Your instructions | Leaving out every picture, retype the lines below from the top through the one that contains "return Matrix.LocRotScale((x, y, z), Euler([radians(a)".

Source excerpt |
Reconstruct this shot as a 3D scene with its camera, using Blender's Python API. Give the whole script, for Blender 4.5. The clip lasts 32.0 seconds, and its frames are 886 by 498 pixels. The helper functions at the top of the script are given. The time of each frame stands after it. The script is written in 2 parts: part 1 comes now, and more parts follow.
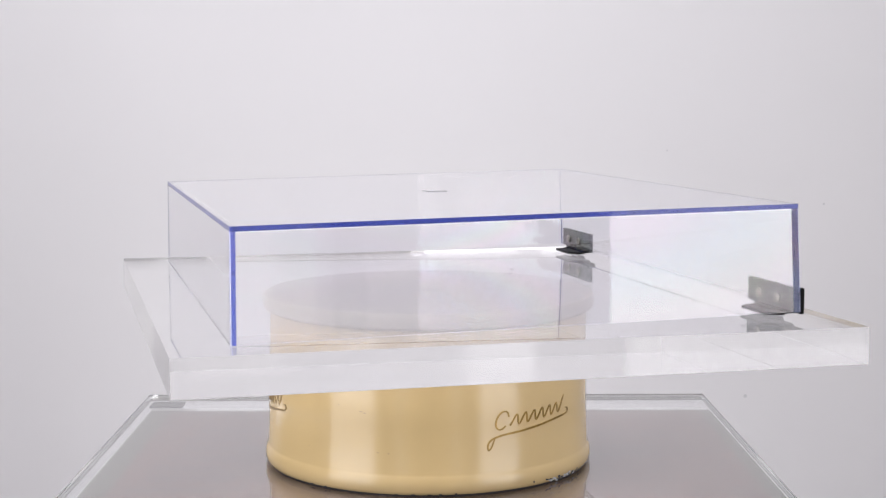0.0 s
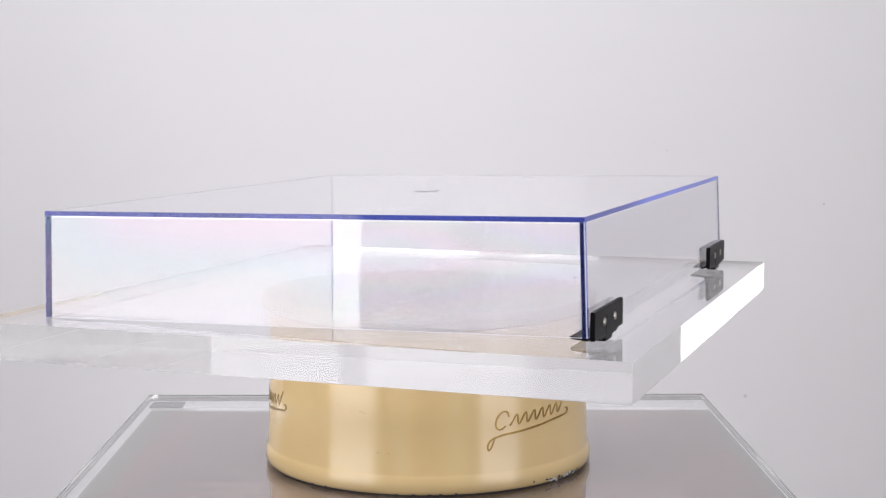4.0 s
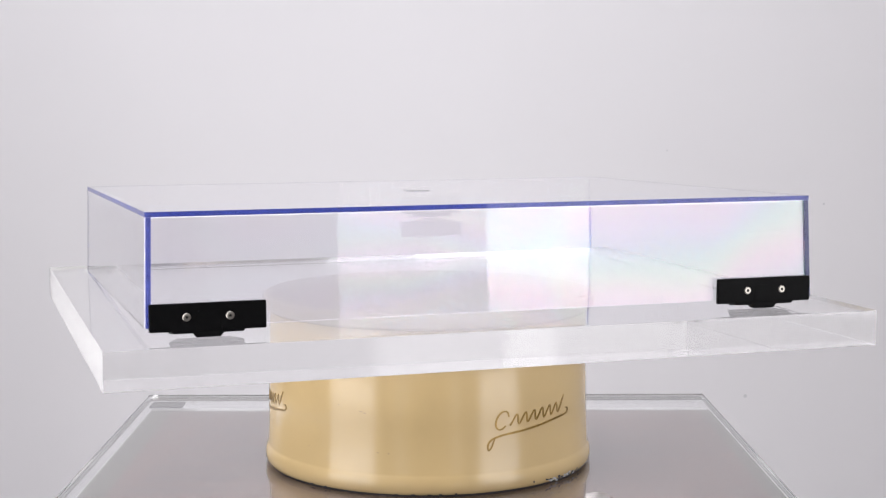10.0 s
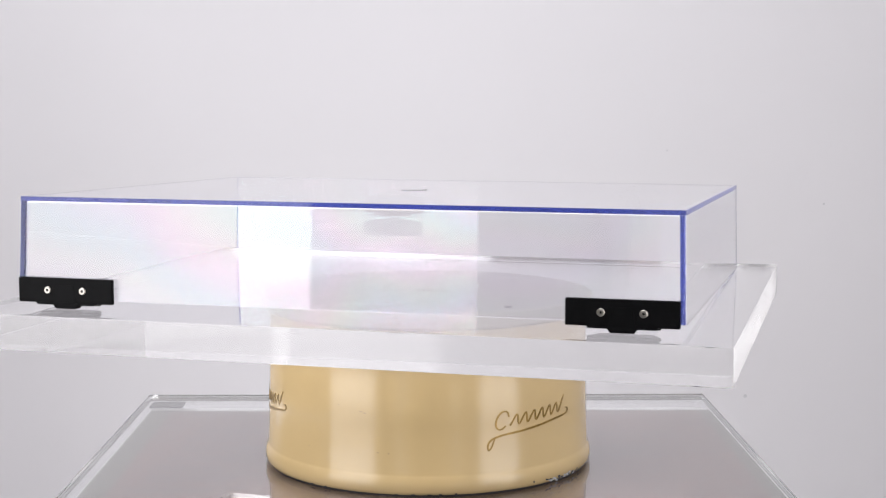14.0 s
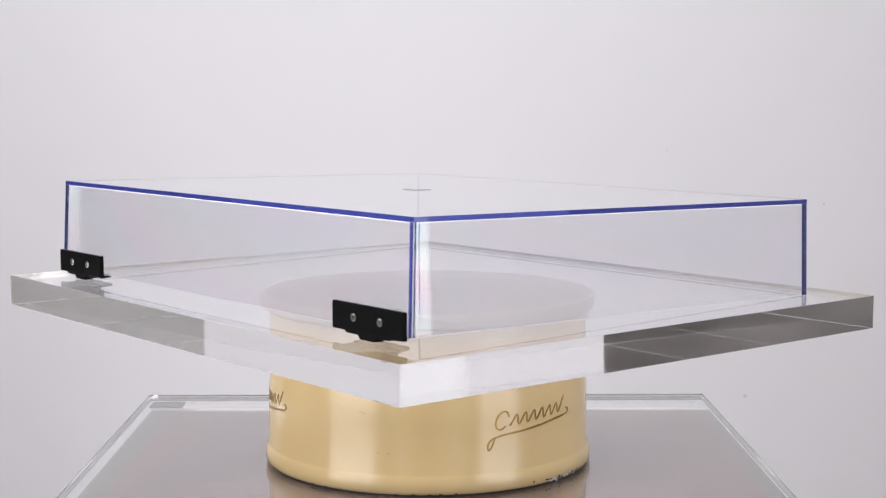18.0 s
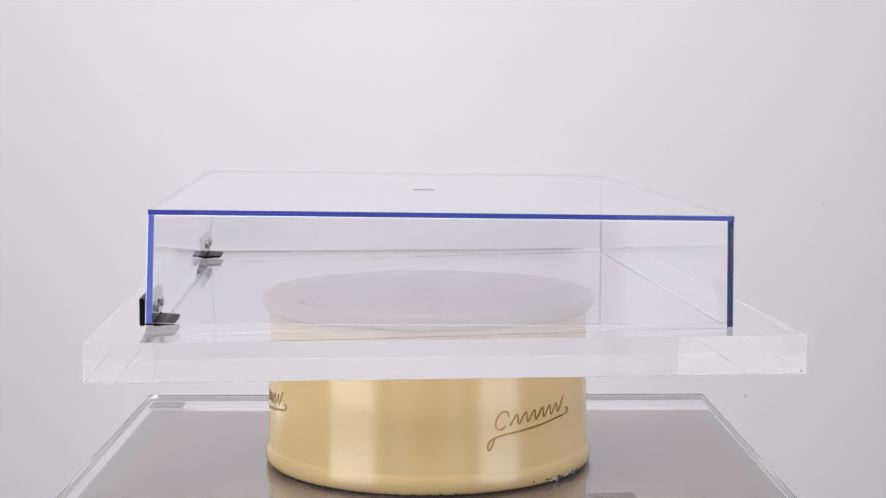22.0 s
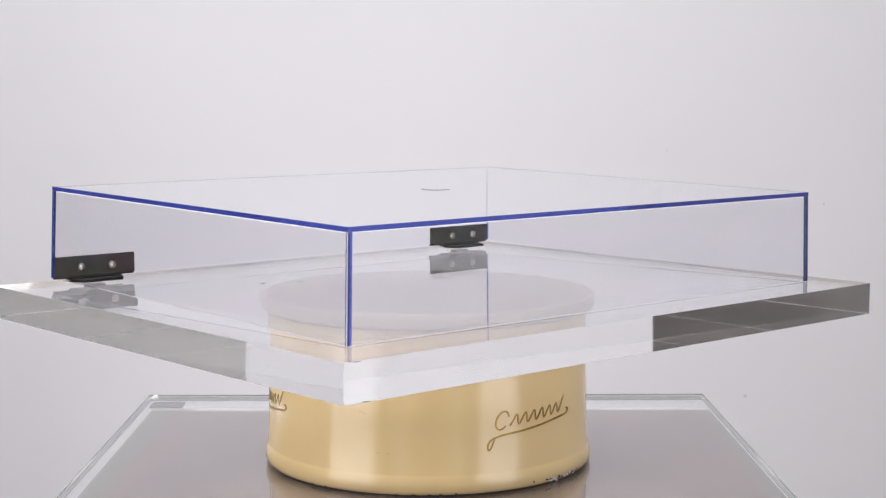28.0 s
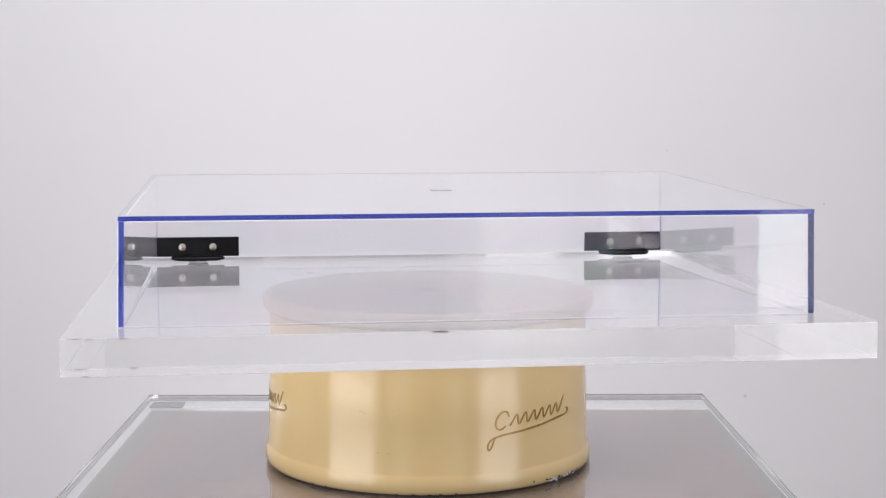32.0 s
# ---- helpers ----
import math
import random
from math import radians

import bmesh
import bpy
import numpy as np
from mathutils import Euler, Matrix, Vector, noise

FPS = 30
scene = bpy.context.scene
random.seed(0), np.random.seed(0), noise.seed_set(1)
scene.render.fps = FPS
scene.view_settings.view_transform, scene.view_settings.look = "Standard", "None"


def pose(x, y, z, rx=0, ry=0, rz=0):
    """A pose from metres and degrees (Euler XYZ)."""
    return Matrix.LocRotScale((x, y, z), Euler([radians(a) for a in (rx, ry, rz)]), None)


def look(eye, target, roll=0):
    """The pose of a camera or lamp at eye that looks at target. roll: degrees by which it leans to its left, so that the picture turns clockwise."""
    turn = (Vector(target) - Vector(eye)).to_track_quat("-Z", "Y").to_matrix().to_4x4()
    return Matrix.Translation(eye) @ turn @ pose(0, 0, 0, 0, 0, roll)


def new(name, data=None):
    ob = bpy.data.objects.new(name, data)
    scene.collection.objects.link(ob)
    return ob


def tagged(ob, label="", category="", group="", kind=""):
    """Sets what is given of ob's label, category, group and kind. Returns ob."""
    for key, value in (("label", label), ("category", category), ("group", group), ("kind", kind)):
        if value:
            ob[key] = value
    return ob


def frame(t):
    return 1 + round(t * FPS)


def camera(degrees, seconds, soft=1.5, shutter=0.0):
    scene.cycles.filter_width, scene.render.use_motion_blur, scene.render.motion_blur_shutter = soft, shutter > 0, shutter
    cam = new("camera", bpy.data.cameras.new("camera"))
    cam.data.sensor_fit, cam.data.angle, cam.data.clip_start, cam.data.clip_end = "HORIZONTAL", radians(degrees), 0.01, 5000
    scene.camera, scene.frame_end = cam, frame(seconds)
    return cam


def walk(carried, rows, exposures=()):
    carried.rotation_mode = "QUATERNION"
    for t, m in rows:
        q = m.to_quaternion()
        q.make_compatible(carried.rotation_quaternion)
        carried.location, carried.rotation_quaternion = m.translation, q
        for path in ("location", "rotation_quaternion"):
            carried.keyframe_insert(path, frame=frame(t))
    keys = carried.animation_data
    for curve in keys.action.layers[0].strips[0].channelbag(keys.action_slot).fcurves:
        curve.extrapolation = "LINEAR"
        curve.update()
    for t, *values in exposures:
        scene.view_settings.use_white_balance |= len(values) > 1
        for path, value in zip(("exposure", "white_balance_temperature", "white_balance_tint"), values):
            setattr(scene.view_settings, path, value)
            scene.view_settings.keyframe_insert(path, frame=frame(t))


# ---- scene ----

Solution for this exercise |
Reconstruct this shot as a 3D scene with its camera, using Blender's Python API. Give the whole script, for Blender 4.5. The clip lasts 32.0 seconds, and its frames are 886 by 498 pixels. The helper functions at the top of the script are given. The time of each frame stands after it. The script is written in 2 parts: part 1 comes now, and more parts follow.
0.0 s
4.0 s
10.0 s
14.0 s
18.0 s
22.0 s
28.0 s
32.0 s
# ---- helpers ----
import math
import random
from math import radians

import bmesh
import bpy
import numpy as np
from mathutils import Euler, Matrix, Vector, noise

FPS = 30
scene = bpy.context.scene
random.seed(0), np.random.seed(0), noise.seed_set(1)
scene.render.fps = FPS
scene.view_settings.view_transform, scene.view_settings.look = "Standard", "None"


def pose(x, y, z, rx=0, ry=0, rz=0):
    """A pose from metres and degrees (Euler XYZ)."""
    return Matrix.LocRotScale((x, y, z), Euler([radians(a) for a in (rx, ry, rz)]), None)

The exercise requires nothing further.